Friday, January 9, 2015

Warped Competition


Kyle Ruth

December 16, 2014

                Today, most freshman around the country are just starting to find their way around their new high schools, just starting to figure out who they are, and not thinking about their future in college, let alone making their decision before the year is over.  Choosing a college is really the first major decision in a teenager’s life. Today, colleges across the country that recruit for their sports teams are pushing this decision on kids that are far too young to make a decision like this.


In October of 2014, Wake Forest received a baseball commitment from a 2018 high school graduate from the state of Maine.  A 2018 high school graduate is equivalent to a kid who just started his freshman year in high school this past September.  When I was a freshman in high school, not only was I not mature or big enough to be recruited by colleges, I didn’t even know what to look for in a school.  A freshman in high school can’t even drive a car or see a Rated R movie, so how can a coach pressure him into a decision that could change the rest of his life.  When you make a college decision based on the verbal commitment of a sport such as baseball, you make it based on what the coach can give you athletically and playing time wise.  To be realistic, how can a coach promise a 14 or 15 year old kid, that hasn’t graduated 9th grade yet, what he can give him.  I feel as if the chance of something changing or him lying is through the roof.  Most kids who are recruited so early are kids that have physically matured very early and have college-ready bodies by the time they’re 15. 

So what does that do to the competition of all the kids across the country with desires of playing at big schools?  I believe it eliminates it for kids who don’t mature as fast, something they can’t control.  When Colonie High school coach Dave Fields was asked his thoughts on this topic, he said, “It is ruining the landscape of college baseball, late bloomers don’t have the chance to go to bigger schools anymore, coaches are putting all their eggs in one basket trying to evaluate kids at such a young age, and soon you will see the effect of it because kids won’t pan out to their potential.  Some kids are way too young to be making those decisions.”  Once a college coach, Fields never dealt with the new way of recruiting kids so young and never saw the point in it.  Even smaller schools are trying to adapt to this new world of making teams. 

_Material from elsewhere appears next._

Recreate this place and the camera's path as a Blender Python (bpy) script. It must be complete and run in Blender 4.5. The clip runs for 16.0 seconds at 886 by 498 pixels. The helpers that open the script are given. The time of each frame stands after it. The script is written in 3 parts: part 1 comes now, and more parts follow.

On a phone conversation with LIU-Brooklyn Head baseball coach Alex Trezza, the comment he made on recruiting was, “I don’t see the need for it.  Yes, we do look at younger kids now just to keep up and for later down the road, but I don’t think I need to rush it because I can get kids later when they’re ready for a decision and more mature than they were their freshman and sophomore year."
Arguments for this are bigger schools want to lock up their players for longer so they can try to keep them away from the MLB draft better so they will attend school.  However, does time of commitment make a kid more apt to turn down millions of dollars from the MLB to attend school anyway? Every time a college coach recruits a kid that is only a freshman or sophomore in high school, they are doing it to keep up and so no one else can compete.  They merely cross their fingers that the kid turns into what they hope he will be.  It is ruining the game, hurting others chances that can’t control it, and putting pressure on kids to act faster than they have to.